Apple store green logo
An image of Apple's New York flagship store with a green-tinted logo to celebrate 'Earth Day'. Reuters

Apple has promised that one day its millions of iPhones, iPads and Macs will be built entirely from recycled materials. The bold pledge, loosely detailed in the Cupertino giant's annual Environment Responsibility Report for 2017, presents the idea of a closed-loop supply chain in the hopes that one day Apple and other technology companies can "stop mining the earth altogether".

Apple's ambition to halt mining for rare metals and toxic materials has a small catch, however: it isn't completely sure how to do it.

In the report, Apple cites its recycling program Apple Renew and its continued promotion of refurbished devices as integral to its eco-friendly ambitions. It also talks up its army of disassembly robots, dubbed Liam, which it says was used to construct Mac Mini computers from aluminium recovered from iPhone 6 enclosures.

Yet while Apple is happy to announce that iPhone 6s logic boards will be made from recycled tin solder in the short term, the "how" of its closed-loop goal is still something of an unknown quantity.

"We're actually doing something we rarely do, which is announce a goal before we've completely figured out how to do it," Apple's Vice President of Environment, Policy and Social Initiatives, Lisa Jackson, told Vice. "So we're a little nervous, but we also think it's really important, because as a sector we believe it's where technology should be going."

Jackson goes on to note that a modern iPhone has very few components that come from recycled, sustainable sources, but there are plans within Apple to combine "high quality recycled metals" from its suppliers with parts from dismantled devices that customers have returned through Apple Renew.

Of those third-party suppliers, Apple announced that seven will run entirely on renewable energy by the end of 2017, while its own stores, offices and data centres now run on 96% green energy sources – an increase of 3% from 2016.

The use of tin, tungsten, gold and other non-renewable materials in Apple products has come under scrutiny over the years amid allegations of child labour and exploitation of lax environmental laws. The report comes just over a year after the iPhone-maker was accused of using cobalt mined by child labourers in the Congo, which prompted a company-wide audit into its own code of conduct for environmentally safe manufacturing and working conditions.

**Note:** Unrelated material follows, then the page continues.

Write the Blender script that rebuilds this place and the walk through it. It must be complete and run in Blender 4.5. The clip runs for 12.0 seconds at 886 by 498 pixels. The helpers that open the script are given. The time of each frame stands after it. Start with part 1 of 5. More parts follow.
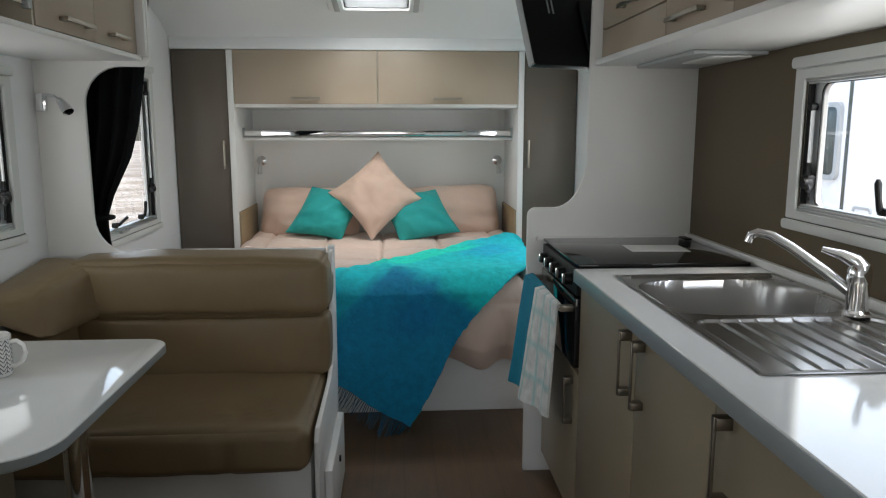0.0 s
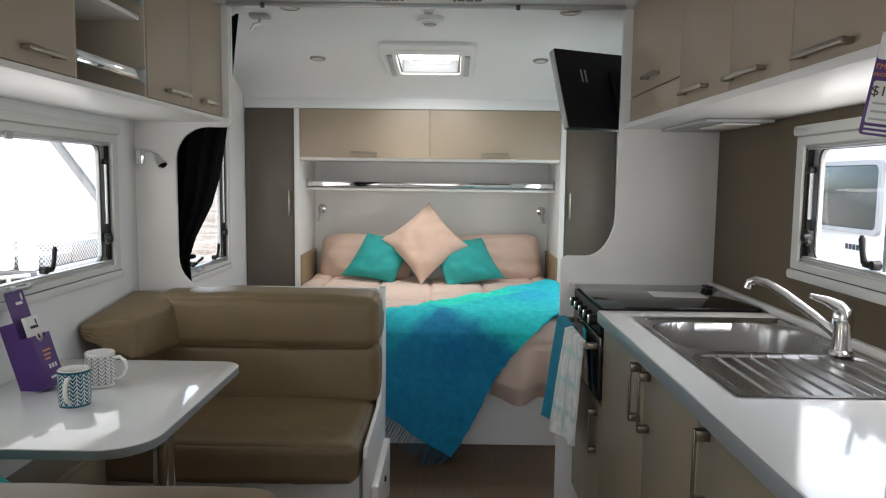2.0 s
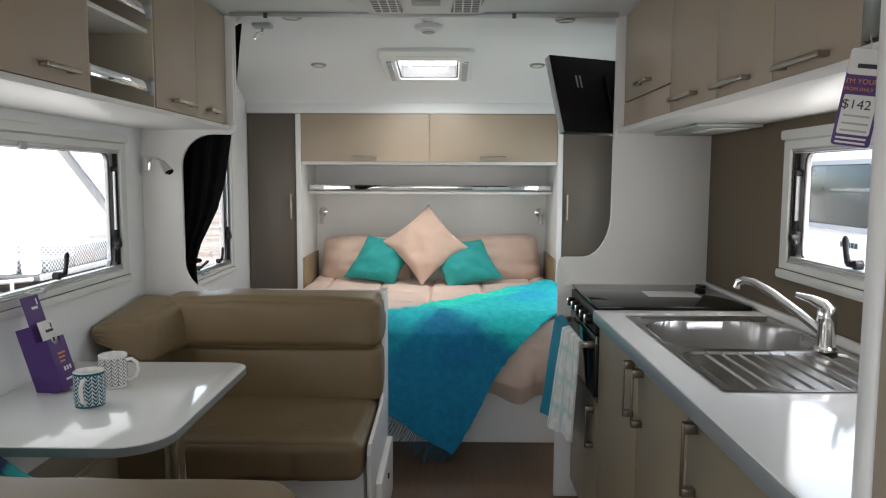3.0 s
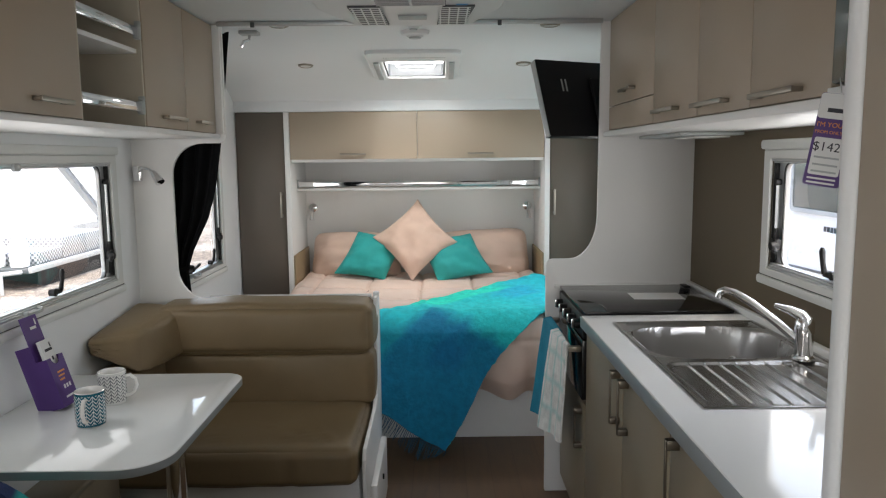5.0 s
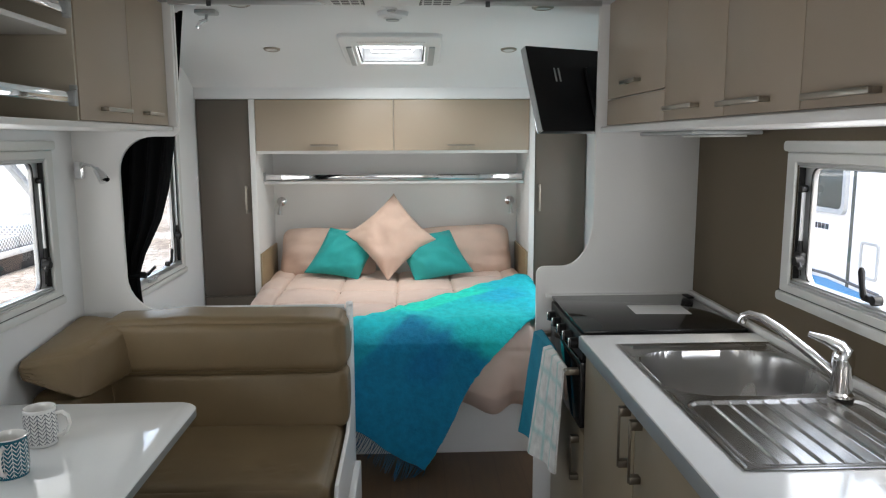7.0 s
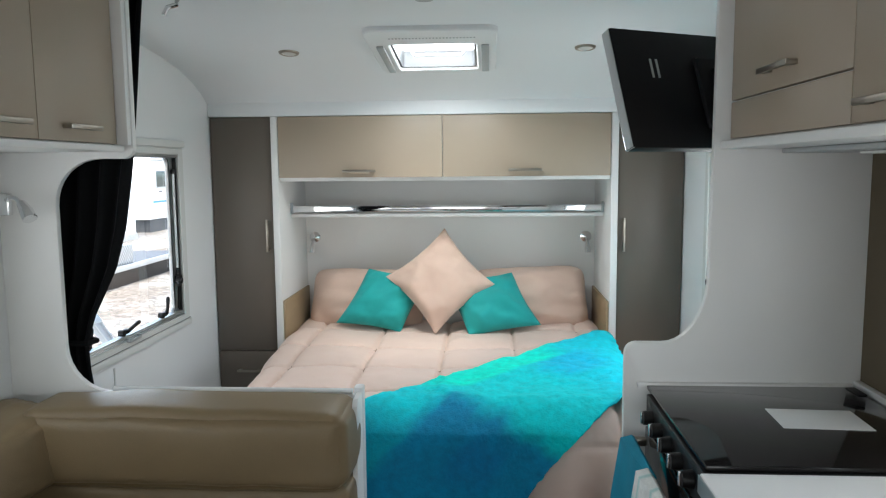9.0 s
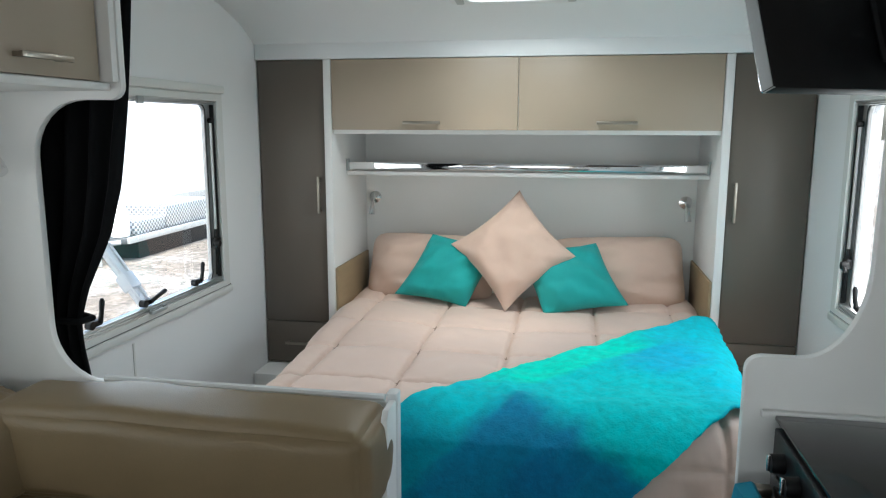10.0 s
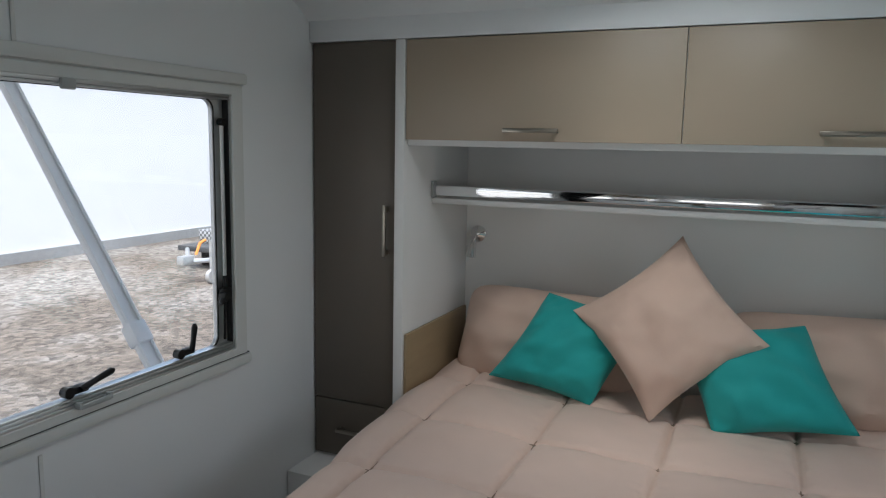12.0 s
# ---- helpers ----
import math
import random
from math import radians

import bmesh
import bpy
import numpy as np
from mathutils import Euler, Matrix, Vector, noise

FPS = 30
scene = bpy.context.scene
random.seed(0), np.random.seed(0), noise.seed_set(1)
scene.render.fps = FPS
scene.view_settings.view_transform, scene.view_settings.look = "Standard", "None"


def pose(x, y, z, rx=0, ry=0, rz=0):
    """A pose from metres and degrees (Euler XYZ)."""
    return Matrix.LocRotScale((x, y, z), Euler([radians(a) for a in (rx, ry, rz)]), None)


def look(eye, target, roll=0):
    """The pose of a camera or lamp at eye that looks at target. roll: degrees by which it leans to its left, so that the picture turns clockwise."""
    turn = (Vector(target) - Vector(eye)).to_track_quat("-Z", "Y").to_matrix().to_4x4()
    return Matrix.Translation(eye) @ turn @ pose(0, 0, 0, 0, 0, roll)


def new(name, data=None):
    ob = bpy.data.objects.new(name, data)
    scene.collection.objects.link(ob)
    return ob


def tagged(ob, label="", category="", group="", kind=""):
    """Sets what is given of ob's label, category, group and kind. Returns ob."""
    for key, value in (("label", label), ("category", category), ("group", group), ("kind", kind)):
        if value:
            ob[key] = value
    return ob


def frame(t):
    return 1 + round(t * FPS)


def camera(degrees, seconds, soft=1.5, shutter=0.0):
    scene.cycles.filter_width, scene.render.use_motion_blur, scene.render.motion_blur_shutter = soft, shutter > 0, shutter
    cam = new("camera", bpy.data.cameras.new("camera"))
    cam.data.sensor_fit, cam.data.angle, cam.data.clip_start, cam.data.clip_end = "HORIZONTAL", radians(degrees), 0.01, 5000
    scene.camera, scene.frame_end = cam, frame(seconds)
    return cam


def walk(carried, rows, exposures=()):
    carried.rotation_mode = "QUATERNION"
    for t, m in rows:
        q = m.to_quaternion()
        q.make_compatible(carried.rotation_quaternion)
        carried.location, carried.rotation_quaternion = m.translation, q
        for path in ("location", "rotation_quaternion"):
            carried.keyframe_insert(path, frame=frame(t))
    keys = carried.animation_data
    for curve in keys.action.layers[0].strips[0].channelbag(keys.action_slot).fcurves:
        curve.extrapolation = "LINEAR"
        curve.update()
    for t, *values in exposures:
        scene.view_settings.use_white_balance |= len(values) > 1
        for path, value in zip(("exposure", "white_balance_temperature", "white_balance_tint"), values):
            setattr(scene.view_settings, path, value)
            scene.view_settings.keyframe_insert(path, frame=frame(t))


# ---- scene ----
cam = camera(62.7, 12.0, soft=1.2)
PATH = [
    (0, (0.102, 0.001, 1.302), (0.227, 1.97, 0.977), -0.0),
    (0.5, (0.112, -0.044, 1.312), (0.177, 1.935, 1.034), 0.0),
    (1, (0.125, -0.145, 1.314), (0.13, 1.841, 1.078), -0.1),
    (1.5, (0.139, -0.229, 1.315), (0.133, 1.761, 1.112), 0.5),
    (2, (0.131, -0.288, 1.323), (0.112, 1.702, 1.129), 0.7),
    (2.5, (0.133, -0.329, 1.327), (0.113, 1.661, 1.134), 0.4),
    (4.5, (0.127, -0.413, 1.418), (0.116, 1.577, 1.215), -0.1),
    (5, (0.131, -0.401, 1.447), (0.141, 1.584, 1.197), -0.6),
    (5.5, (0.113, -0.377, 1.47), (0.141, 1.597, 1.152), -0.6),
    (6, (0.116, -0.339, 1.483), (0.143, 1.629, 1.127), -0.4),
    (6.5, (0.098, -0.261, 1.486), (0.159, 1.708, 1.143), -0.6),
    (7, (0.104, -0.104, 1.494), (0.188, 1.872, 1.201), -0.2),
    (9, (0.216, 0.7, 1.481), (0.093, 2.684, 1.261), -0.5),
    (9.5, (0.247, 0.916, 1.476), (0.016, 2.889, 1.238), 0.0),
    (10, (0.238, 1.165, 1.46), (-0.113, 3.103, 1.126), 0.1),
    (10.5, (0.194, 1.401, 1.46), (-0.232, 3.327, 1.129), -0.7),
    (11, (0.232, 1.685, 1.448), (-0.299, 3.586, 1.126), 0.7),
    (11.5, (0.267, 1.958, 1.443), (-0.418, 3.813, 1.145), 1.6),
    (12, (0.208, 2.217, 1.432), (-0.591, 4.028, 1.145), 1.1),
]
walk(cam, [(t, look(eye, target, roll)) for t, eye, target, roll in PATH],
     exposures=[(0.0, 2.2, 6750, 8), (1.0, 2.49, 6900, 10), (4.5, 2.45, 6900, 11), (7.0, 2.52, 6750, 10), (9.0, 2.63, 6400, 6), (10.0, 2.48, 6350, 4), (10.5, 2.39, 6250, 0), (11.0, 2.05, 6400, 6), (11.5, 1.69, 6450, 8), (12.0, 1.45, 6400, 8)])

# ---- daylight ----
world = bpy.data.worlds.new("overcast_sky")
scene.world = world
world.use_nodes = True
wn = world.node_tree.nodes
sky = wn.new("ShaderNodeTexSky")
sky.sky_type = "NISHITA"
sky.sun_disc = False
sky.sun_elevation = radians(65)
sky.sun_rotation = radians(159)
sky.air_density, sky.dust_density, sky.ozone_density = 1.0, 4.0, 1.0
wn["Background"].inputs["Strength"].default_value = 0.15
world.node_tree.links.new(sky.outputs["Color"], wn["Background"].inputs["Color"])
sun = new("sun", bpy.data.lights.new("sun", "SUN"))
sun.data.energy, sun.data.angle, sun.data.color = 1.5, radians(40), (1.0, 0.96, 0.9)
sun.matrix_world = look((1.5, -4, 9), (0, 0, 0))


def window_light(name, x, y0, y1, z0, z1, power, way):
    """Sky light standing in a window's opening."""
    lamp = new(name, bpy.data.lights.new(name, "AREA"))
    lamp.data.shape, lamp.data.size, lamp.data.size_y = "RECTANGLE", y1 - y0, z1 - z0
    lamp.data.energy, lamp.data.color = power, (0.93, 0.97, 1.0)
    c = Vector((x, (y0 + y1) / 2, (z0 + z1) / 2))
    lamp.matrix_world = look(c, c + Vector(way))
    return lamp


# Two lamps in unseen openings, added to brighten kitchen and dinette from behind.
window_light("rear_window_light", 0.0, -2.30, -2.30, 1.0, 1.7, 1.5, (0, 1, 0)).data.size = 1.5
window_light("doorway_light", -1.25, -1.55, -0.95, 0.05, 1.85, 2.4, (1, 0, 0))
window_light("dinette_window_light", -1.146, 1.2, 2.37, 1.0, 1.42, 0.42, (1, 0, 0))
window_light("bed_window_light", -1.146, 2.85, 3.75, 0.87, 1.52, 0.42, (1, 0, 0))
window_light("kitchen_window_light", 1.196, 0.85, 1.86, 1.11, 1.41, 0.42, (-1, 0, 0))
window_light("bed_far_window_light", 1.151, 3.11, 3.75, 0.87, 1.52, 0.62, (-1, 0, 0))
window_light("hatch_light", 0.008, 3.54, 3.84, 2.0, 2.0, 1.15, (0, 0, -1)).data.size_y = 0.28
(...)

In January, Greenpeace praised Apple for the clarity of its clean energy reporting in an annual report, stating that "since adopting its 100% renewable commitment in 2012, Apple has maintained a strong siting policy, requiring any new data centre location to have the ability to secure 100% renewable energy".

In response to Apple's latest report, a Greenpeace statement read: "This commitment, and Apple's recent progress in transitioning its supply chain in Asia to renewable energy, puts it far ahead of others in the sector. Major IT brands such as Samsung, Huawei and Microsoft should quickly match Apple's leadership, if they don't want to risk falling even further behind."